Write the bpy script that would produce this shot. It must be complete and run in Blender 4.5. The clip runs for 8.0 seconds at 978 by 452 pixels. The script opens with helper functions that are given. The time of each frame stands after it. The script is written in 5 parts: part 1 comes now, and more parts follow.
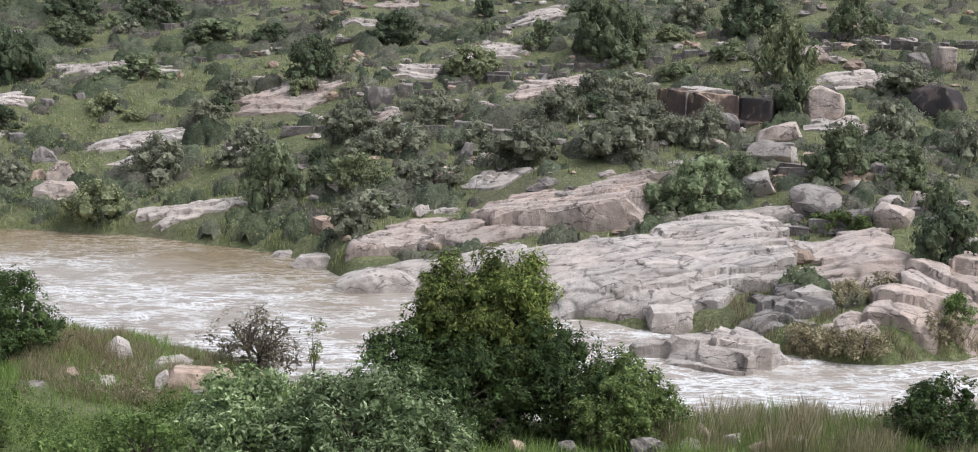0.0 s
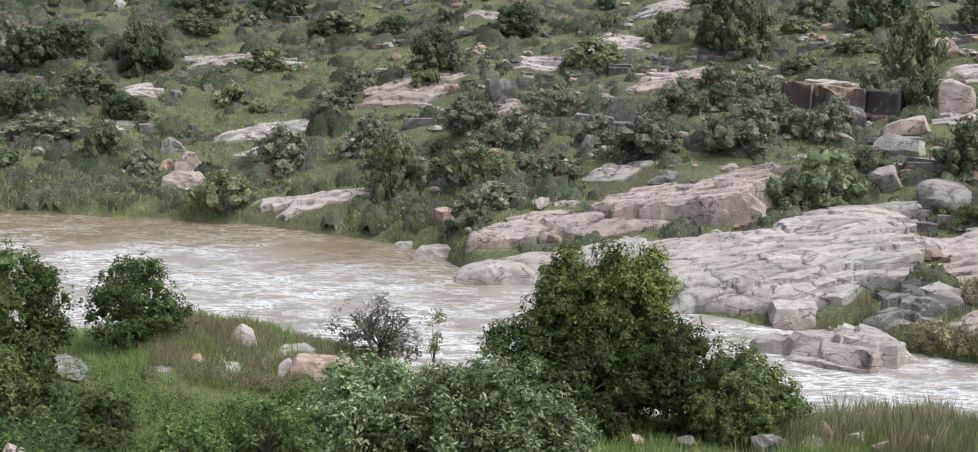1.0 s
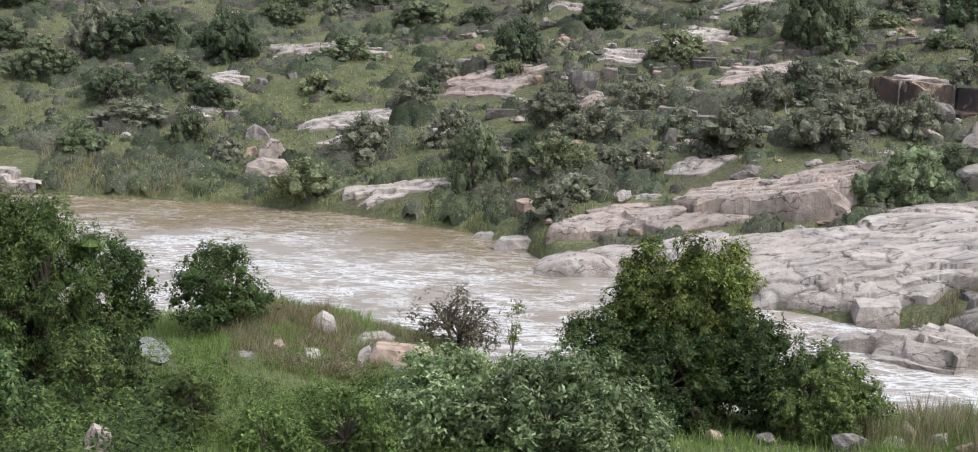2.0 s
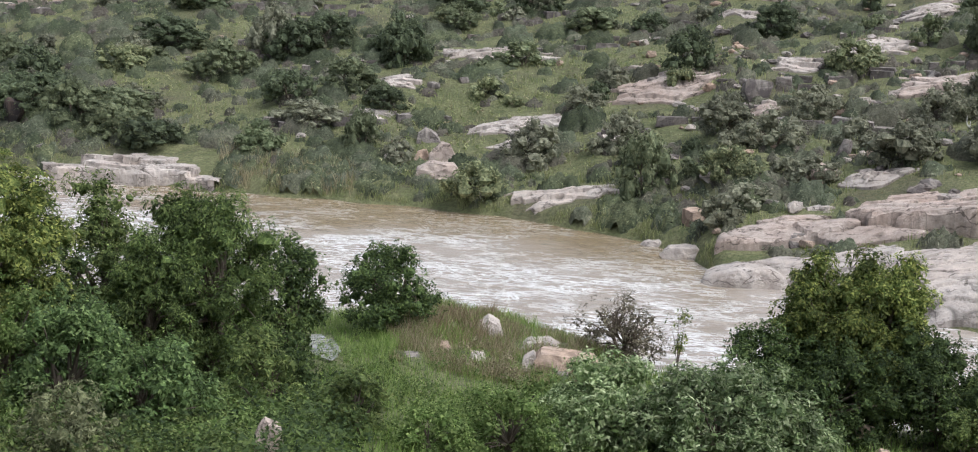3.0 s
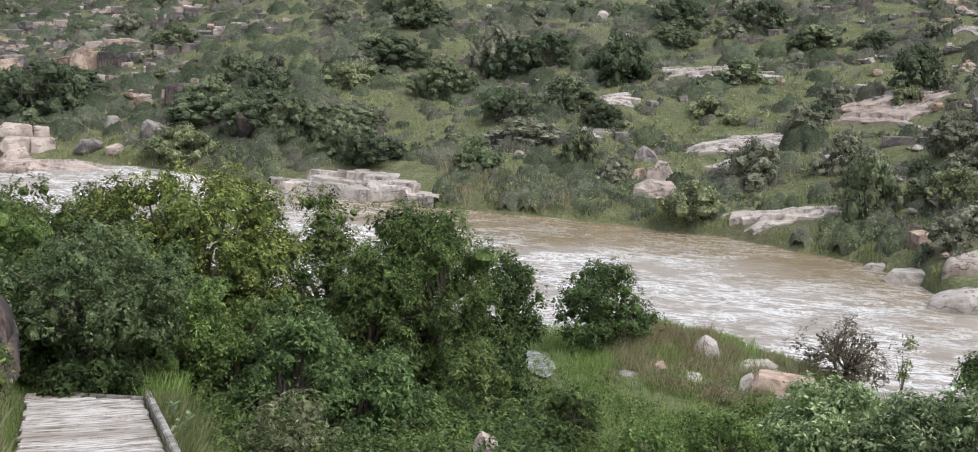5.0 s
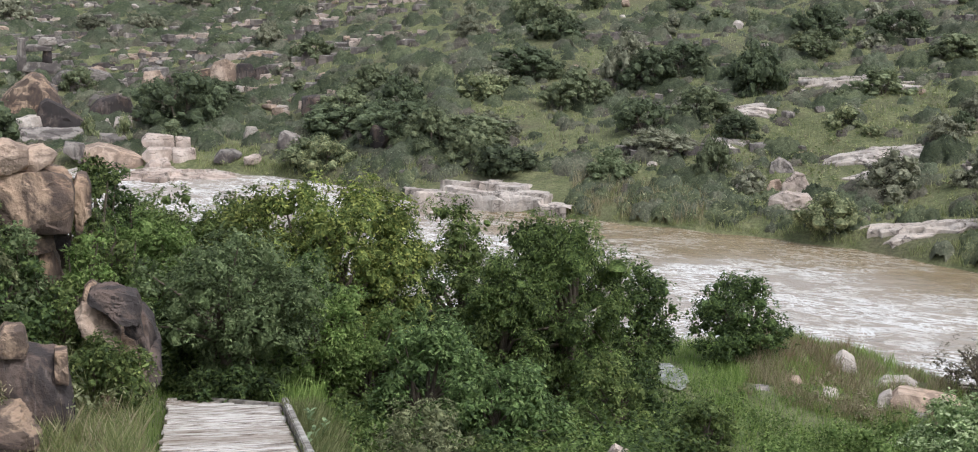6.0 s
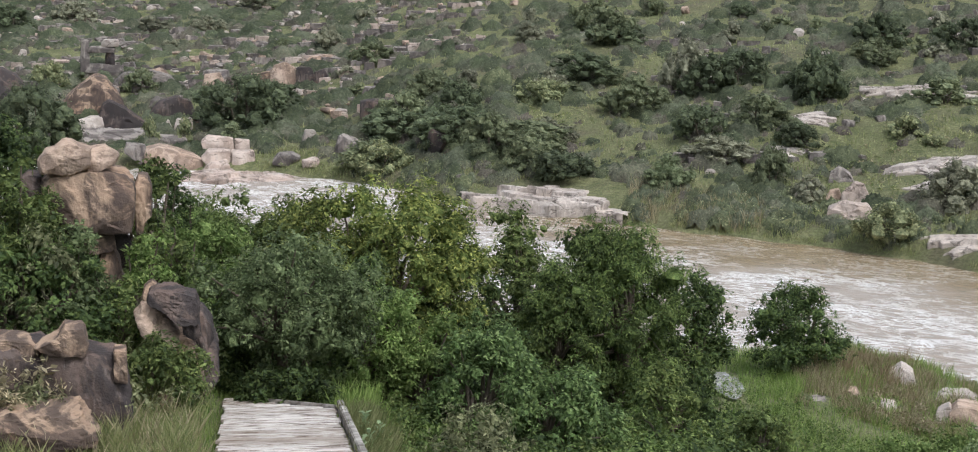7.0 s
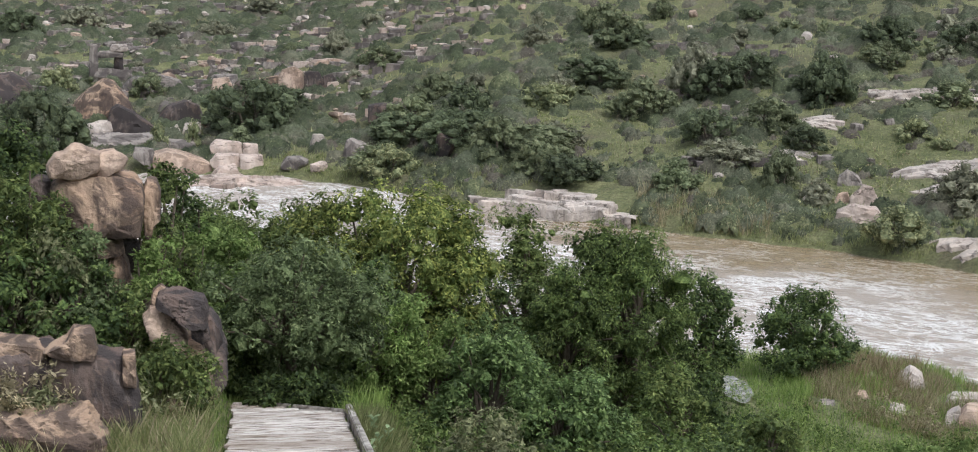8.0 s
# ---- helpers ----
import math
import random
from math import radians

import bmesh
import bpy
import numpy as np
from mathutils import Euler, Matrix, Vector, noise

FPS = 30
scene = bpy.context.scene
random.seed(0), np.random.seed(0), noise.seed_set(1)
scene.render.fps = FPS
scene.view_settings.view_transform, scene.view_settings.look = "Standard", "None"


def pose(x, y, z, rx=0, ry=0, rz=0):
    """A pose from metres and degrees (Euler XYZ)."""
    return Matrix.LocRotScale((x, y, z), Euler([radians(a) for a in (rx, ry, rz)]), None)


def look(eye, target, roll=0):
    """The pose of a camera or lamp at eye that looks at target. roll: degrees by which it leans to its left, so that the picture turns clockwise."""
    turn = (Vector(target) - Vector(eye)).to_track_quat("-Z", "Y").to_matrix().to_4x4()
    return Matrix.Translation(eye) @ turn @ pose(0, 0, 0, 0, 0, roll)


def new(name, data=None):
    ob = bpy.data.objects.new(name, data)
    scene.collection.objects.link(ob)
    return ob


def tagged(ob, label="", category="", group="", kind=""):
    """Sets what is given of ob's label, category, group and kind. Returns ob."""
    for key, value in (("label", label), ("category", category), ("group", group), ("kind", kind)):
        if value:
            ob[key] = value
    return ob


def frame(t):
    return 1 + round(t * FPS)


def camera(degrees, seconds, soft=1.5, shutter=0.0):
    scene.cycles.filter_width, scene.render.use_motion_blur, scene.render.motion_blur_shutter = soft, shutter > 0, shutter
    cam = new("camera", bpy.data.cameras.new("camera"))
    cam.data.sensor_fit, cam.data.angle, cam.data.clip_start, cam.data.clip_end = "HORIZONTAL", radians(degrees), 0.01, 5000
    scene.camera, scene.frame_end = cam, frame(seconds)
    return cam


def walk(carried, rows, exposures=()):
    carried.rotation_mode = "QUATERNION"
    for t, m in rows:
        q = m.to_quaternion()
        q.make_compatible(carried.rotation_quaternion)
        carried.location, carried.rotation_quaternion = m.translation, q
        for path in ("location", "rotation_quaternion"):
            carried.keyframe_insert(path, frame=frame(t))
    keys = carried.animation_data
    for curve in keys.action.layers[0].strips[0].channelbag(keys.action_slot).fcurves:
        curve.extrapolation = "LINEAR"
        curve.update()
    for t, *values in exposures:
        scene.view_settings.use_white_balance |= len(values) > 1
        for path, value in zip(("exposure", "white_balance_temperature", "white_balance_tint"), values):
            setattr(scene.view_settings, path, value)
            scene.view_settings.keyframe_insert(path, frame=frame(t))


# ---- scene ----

# # #

• **WHAT IS ASKED**
Gather each line in the data that holds the string "Euler".

• **THE REPLY**
from mathutils import Euler, Matrix, Vector, noise
    """A pose from metres and degrees (Euler XYZ)."""
    return Matrix.LocRotScale((x, y, z), Euler([radians(a) for a in (rx, ry, rz)]), None)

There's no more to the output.